> _Material_
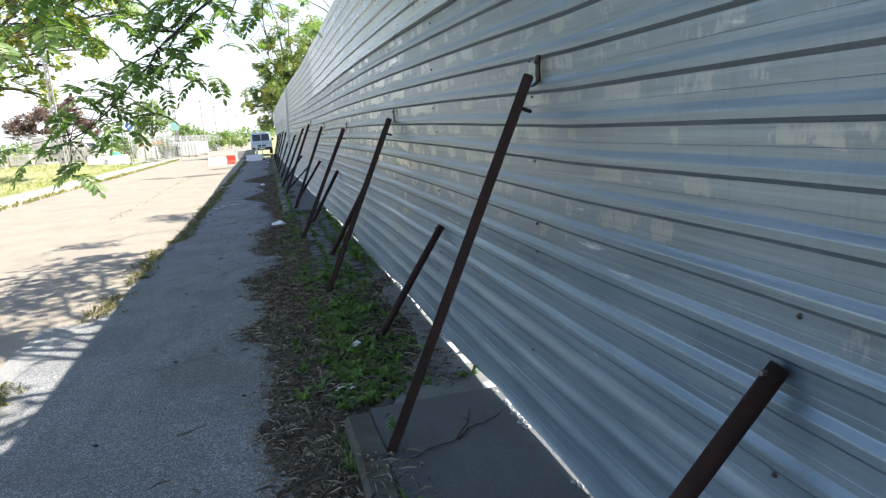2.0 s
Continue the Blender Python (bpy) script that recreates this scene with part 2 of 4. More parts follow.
BOLT_DARK = plain("dark_screw", (0.035, 0.035, 0.037), 0.45, 0.5, bump=0)
GALV = plain("galvanised_steel", (0.52, 0.55, 0.56), 0.42, 0.75, vary=0.2, fine=30, coarse=8, bump=0.05)
MESH_STEEL = plain("weathered_mesh_steel", (0.30, 0.31, 0.31), 0.55, 0.4, vary=0.2, fine=30, coarse=8, bump=0.05)
SHEET = [sheet_metal("galvanised_corrugated_sheet", 0.0), sheet_metal("galvanised_corrugated_sheet_middle", 3.7), sheet_metal("galvanised_corrugated_sheet_top", 9.2, -0.03, False), sheet_metal("galvanised_corrugated_sheet_dull", 14.1, 0.08, False)]
CRACK = plain("crack_dirt", (0.035, 0.032, 0.028), 0.95, vary=0.4, fine=90, coarse=20, bump=0.4)
_k = Nodes("dry_leaf_litter")
_age = _k.math("POWER", _k.island(), 1.5)
LITTER = _k.done(_k.mix(_k.span(_k.noise(70, 3), 0.3, 0.7, 0, 0.4), _k.mix(_age, (0.040, 0.030, 0.022), (0.38, 0.32, 0.245)), (0.05, 0.038, 0.028)), 0.88)
TWIG = plain("dead_twig", (0.12, 0.09, 0.065), 0.9, vary=0.4, fine=80, coarse=20, bump=0.3, depth=0.002)
WEED = leaf_mat("weed_leaves", (0.065, 0.125, 0.03), (0.13, 0.22, 0.06))
WEED_MIX = leaf_mat("dusty_edge_weeds", (0.075, 0.085, 0.032), (0.19, 0.165, 0.075))
WEED_DRY = leaf_mat("sunlit_dry_weeds", (0.12, 0.14, 0.045), (0.24, 0.22, 0.09))
GRASS = leaf_mat("meadow_grass", (0.19, 0.22, 0.085), (0.33, 0.34, 0.15))
AILANTHUS = leaf_mat("ailanthus_leaflets", (0.10, 0.175, 0.055), (0.20, 0.30, 0.10))
TREE_LEAF = leaf_mat("street_tree_leaves", (0.14, 0.20, 0.05), (0.27, 0.32, 0.10), (0.45, 0.30, 0.10), 0.6)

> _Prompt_
Reproduce all of the material above word for word. Omit the pictures.

> _Written answer_
2.0 s
Continue the Blender Python (bpy) script that recreates this scene with part 2 of 4. More parts follow.
BOLT_DARK = plain("dark_screw", (0.035, 0.035, 0.037), 0.45, 0.5, bump=0)
GALV = plain("galvanised_steel", (0.52, 0.55, 0.56), 0.42, 0.75, vary=0.2, fine=30, coarse=8, bump=0.05)
MESH_STEEL = plain("weathered_mesh_steel", (0.30, 0.31, 0.31), 0.55, 0.4, vary=0.2, fine=30, coarse=8, bump=0.05)
SHEET = [sheet_metal("galvanised_corrugated_sheet", 0.0), sheet_metal("galvanised_corrugated_sheet_middle", 3.7), sheet_metal("galvanised_corrugated_sheet_top", 9.2, -0.03, False), sheet_metal("galvanised_corrugated_sheet_dull", 14.1, 0.08, False)]
CRACK = plain("crack_dirt", (0.035, 0.032, 0.028), 0.95, vary=0.4, fine=90, coarse=20, bump=0.4)
_k = Nodes("dry_leaf_litter")
_age = _k.math("POWER", _k.island(), 1.5)
LITTER = _k.done(_k.mix(_k.span(_k.noise(70, 3), 0.3, 0.7, 0, 0.4), _k.mix(_age, (0.040, 0.030, 0.022), (0.38, 0.32, 0.245)), (0.05, 0.038, 0.028)), 0.88)
TWIG = plain("dead_twig", (0.12, 0.09, 0.065), 0.9, vary=0.4, fine=80, coarse=20, bump=0.3, depth=0.002)
WEED = leaf_mat("weed_leaves", (0.065, 0.125, 0.03), (0.13, 0.22, 0.06))
WEED_MIX = leaf_mat("dusty_edge_weeds", (0.075, 0.085, 0.032), (0.19, 0.165, 0.075))
WEED_DRY = leaf_mat("sunlit_dry_weeds", (0.12, 0.14, 0.045), (0.24, 0.22, 0.09))
GRASS = leaf_mat("meadow_grass", (0.19, 0.22, 0.085), (0.33, 0.34, 0.15))
AILANTHUS = leaf_mat("ailanthus_leaflets", (0.10, 0.175, 0.055), (0.20, 0.30, 0.10))
TREE_LEAF = leaf_mat("street_tree_leaves", (0.14, 0.20, 0.05), (0.27, 0.32, 0.10), (0.45, 0.30, 0.10), 0.6)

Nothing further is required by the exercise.